According to Jack Lifton, both Trump and Xi are leaders deeply conscious of image and public perception. “Both these men live on optics, on appearances,” he observes. At present, Xi’s position appears stronger: China’s domestic rare earth and magnet industries are largely self-sufficient, allowing Beijing to assert control without immediate economic fallout. Trump, meanwhile, risked appearing on the defensive had he attended the summit without a clear path to address the supply imbalance. His withdrawal may therefore be viewed as a calculated tactical pause — an effort to avoid entering negotiations from a position of weakness.
Yet, the fundamental stalemate remains unresolved. China continues to leverage its dominance across the critical minerals value chain, while the United States has limited short-term capacity to respond in kind. Washington’s earlier restrictions on advanced semiconductors dealt a blow to Beijing’s tech ambitions, but China’s countermeasures in rare earths reveal how effectively it can retaliate through resource control. As Lifton notes, Western policymakers long underestimated China’s ability to weaponize its material advantage.
The U.S. response — from mine subsidies to magnet factory investments — is gaining momentum but remains years away from maturity. For now, the imbalance persists, and the postponed Trump–Xi meeting underscores how resource dependency has become a defining factor in geopolitical strategy.

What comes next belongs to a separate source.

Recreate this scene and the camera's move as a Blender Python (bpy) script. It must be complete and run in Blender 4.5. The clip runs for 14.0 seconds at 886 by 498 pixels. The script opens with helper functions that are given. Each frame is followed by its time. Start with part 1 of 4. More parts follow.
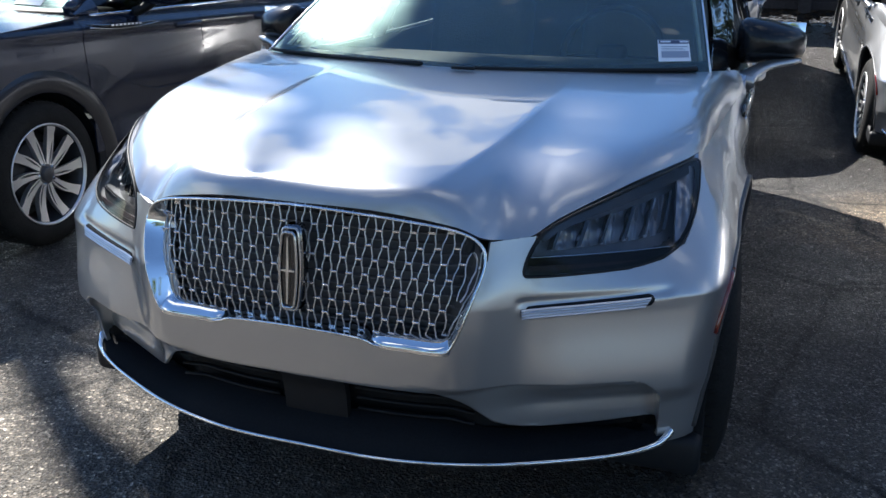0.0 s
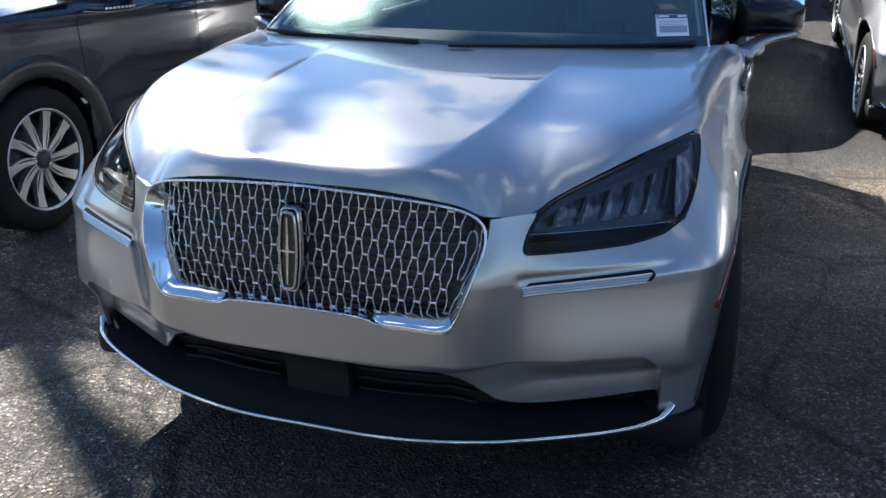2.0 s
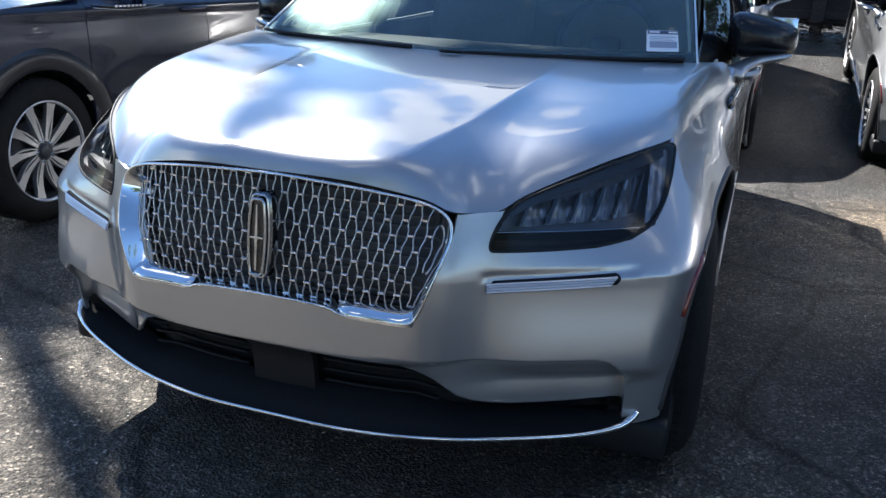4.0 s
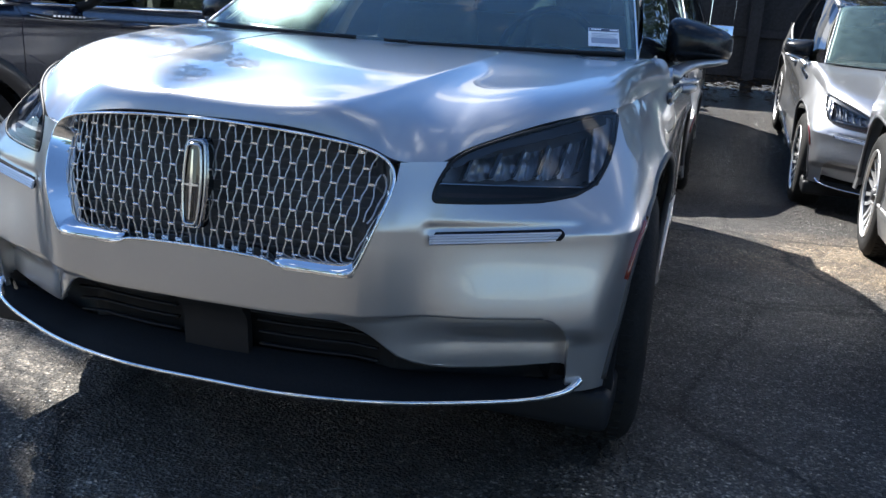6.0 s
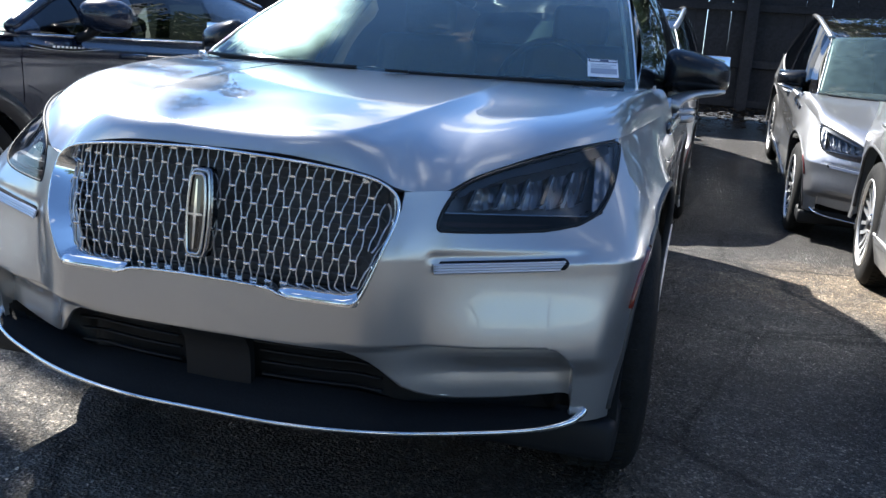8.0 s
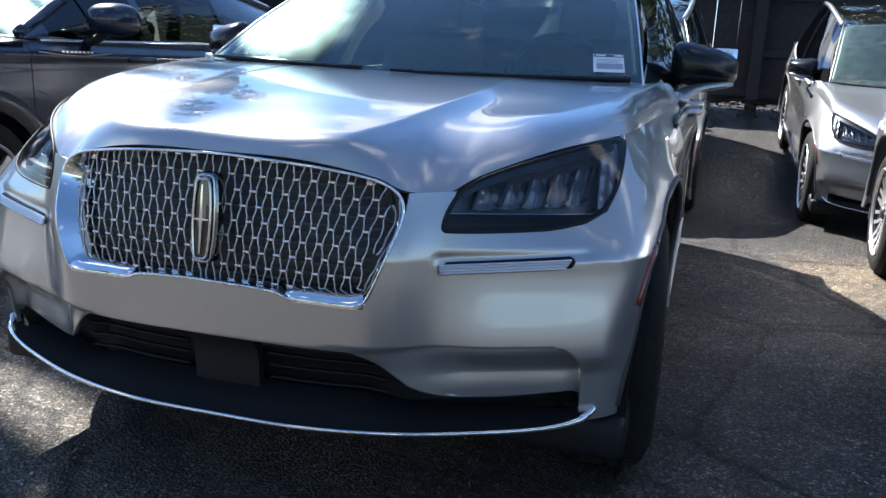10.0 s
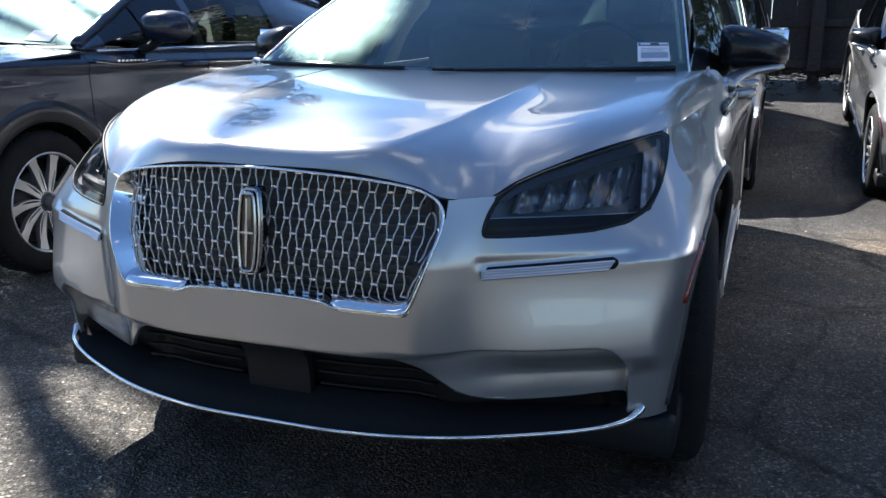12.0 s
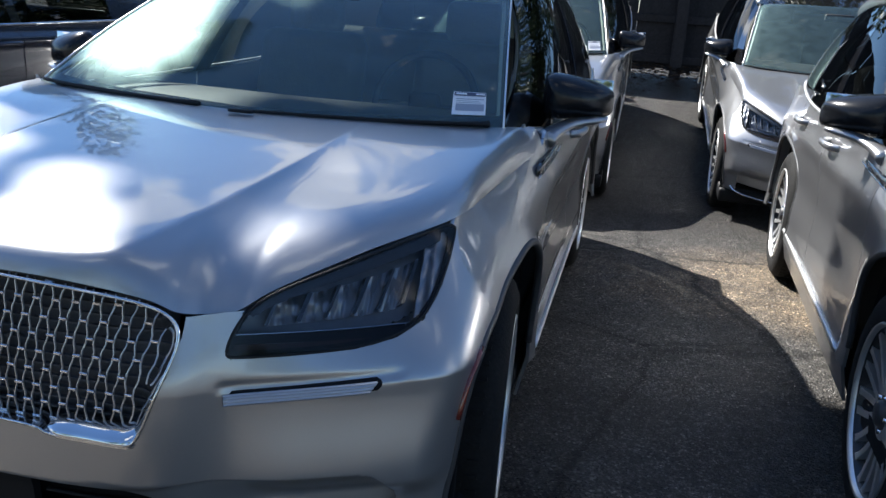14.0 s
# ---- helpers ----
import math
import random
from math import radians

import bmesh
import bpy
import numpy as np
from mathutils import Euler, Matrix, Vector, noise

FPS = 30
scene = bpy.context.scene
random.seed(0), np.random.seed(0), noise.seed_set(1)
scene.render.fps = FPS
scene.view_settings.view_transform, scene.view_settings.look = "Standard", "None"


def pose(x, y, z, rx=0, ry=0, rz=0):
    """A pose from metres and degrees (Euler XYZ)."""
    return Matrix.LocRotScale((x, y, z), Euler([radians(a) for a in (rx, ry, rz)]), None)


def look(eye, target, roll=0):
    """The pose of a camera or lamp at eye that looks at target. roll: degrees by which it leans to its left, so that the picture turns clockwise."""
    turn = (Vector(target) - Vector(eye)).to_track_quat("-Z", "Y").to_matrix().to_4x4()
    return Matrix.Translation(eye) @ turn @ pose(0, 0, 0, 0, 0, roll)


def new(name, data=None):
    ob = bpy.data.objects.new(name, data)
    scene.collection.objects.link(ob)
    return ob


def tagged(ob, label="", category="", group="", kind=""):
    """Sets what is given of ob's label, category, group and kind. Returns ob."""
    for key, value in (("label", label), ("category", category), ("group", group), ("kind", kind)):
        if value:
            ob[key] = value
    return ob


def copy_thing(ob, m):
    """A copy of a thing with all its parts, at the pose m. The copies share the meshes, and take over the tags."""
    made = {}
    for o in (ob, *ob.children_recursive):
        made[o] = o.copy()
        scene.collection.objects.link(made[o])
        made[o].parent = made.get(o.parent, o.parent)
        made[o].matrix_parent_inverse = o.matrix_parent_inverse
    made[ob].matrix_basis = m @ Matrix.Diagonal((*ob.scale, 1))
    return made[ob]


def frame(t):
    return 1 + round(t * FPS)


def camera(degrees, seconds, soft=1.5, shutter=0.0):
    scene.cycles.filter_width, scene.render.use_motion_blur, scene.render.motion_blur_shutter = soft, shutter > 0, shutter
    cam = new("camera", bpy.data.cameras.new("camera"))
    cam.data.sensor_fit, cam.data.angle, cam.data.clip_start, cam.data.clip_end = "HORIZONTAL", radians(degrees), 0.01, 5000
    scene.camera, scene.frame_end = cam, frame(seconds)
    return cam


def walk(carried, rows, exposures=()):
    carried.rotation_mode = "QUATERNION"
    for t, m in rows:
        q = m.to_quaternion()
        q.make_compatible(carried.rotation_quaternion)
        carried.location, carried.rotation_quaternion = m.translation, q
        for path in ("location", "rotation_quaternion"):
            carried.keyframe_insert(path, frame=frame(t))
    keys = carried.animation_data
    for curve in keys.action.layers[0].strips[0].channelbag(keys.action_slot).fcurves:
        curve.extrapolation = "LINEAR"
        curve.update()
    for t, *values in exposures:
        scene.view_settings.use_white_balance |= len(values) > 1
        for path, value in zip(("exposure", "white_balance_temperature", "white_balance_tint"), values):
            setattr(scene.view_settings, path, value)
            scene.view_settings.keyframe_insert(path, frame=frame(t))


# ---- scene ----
cam = camera(54.0, 14.0)
PATH = [
    (0, (0.841, 0.075, 1.366), (0.236, 1.874, 0.736), 0.7),
    (0.5, (0.835, 0.071, 1.363), (0.219, 1.866, 0.732), 0.7),
    (1, (0.849, 0.081, 1.366), (0.237, 1.875, 0.729), 0.4),
    (1.5, (0.849, 0.086, 1.363), (0.251, 1.879, 0.711), -0.2),
    (2, (0.838, 0.076, 1.359), (0.24, 1.863, 0.688), -0.1),
    (2.5, (0.827, 0.078, 1.357), (0.232, 1.86, 0.672), 0.1),
    (4.8, (0.976, 0.079, 1.199), (0.349, 1.895, 0.643), 3.9),
    (5, (0.966, 0.084, 1.152), (0.36, 1.914, 0.618), 3.8),
    (5.5, (0.961, 0.075, 1.097), (0.422, 1.938, 0.606), 3.9),
    (6, (0.951, 0.058, 1.084), (0.433, 1.929, 0.605), 4.3),
    (6.5, (0.949, 0.052, 1.089), (0.429, 1.926, 0.621), 4.4),
    (7, (0.946, 0.051, 1.088), (0.424, 1.928, 0.636), 4.3),
    (7.5, (0.938, 0.052, 1.083), (0.418, 1.934, 0.648), 4.3),
    (8, (0.929, 0.055, 1.082), (0.416, 1.944, 0.669), 4.3),
    (8.2, (0.93, 0.055, 1.082), (0.422, 1.946, 0.674), 4.4),
    (10.3, (0.95, 0.063, 1.098), (0.387, 1.932, 0.662), 2.4),
    (10.5, (0.956, 0.064, 1.102), (0.369, 1.922, 0.65), 1.8),
    (11, (0.975, 0.07, 1.122), (0.347, 1.911, 0.657), 0.5),
    (11.5, (0.977, 0.071, 1.128), (0.311, 1.899, 0.667), -0.0),
    (12, (0.979, 0.075, 1.14), (0.309, 1.901, 0.674), 0.3),
    (12.5, (1.021, 0.071, 1.227), (0.455, 1.915, 0.698), 2.6),
    (13, (1.094, 0.076, 1.349), (0.666, 1.94, 0.765), 5.0),
    (13.5, (1.087, 0.206, 1.375), (0.703, 2.084, 0.802), 5.3),
    (14, (1.121, 0.384, 1.389), (0.724, 2.266, 0.844), 4.3),
]
walk(cam, [(t, look(eye, target, roll)) for t, eye, target, roll in PATH], [(0, 1.83, 5980, 10), (2.5, 1.85, 5980, 10), (5, 2.02, 5980, 10), (8, 2.06, 5980, 10), (12, 1.89, 5980, 10), (13, 1.76, 5980, 10), (14, 1.58, 5980, 10)])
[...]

In Lifton’s assessment, the situation represents a high-stakes equilibrium rather than a resolution. “We are, in the near term, constrained,” he remarks — a sober acknowledgment that rebuilding industrial capability in critical minerals will require sustained effort, expertise, and time. As both sides hold their ground, China’s dominance in critical minerals stands as one of the most consequential battlegrounds of the 21st-century technology race. The decision to forgo the summit is not the end of the confrontation, but another step in a long-term contest where access to strategic materials — not tariffs alone — will determine the balance of power.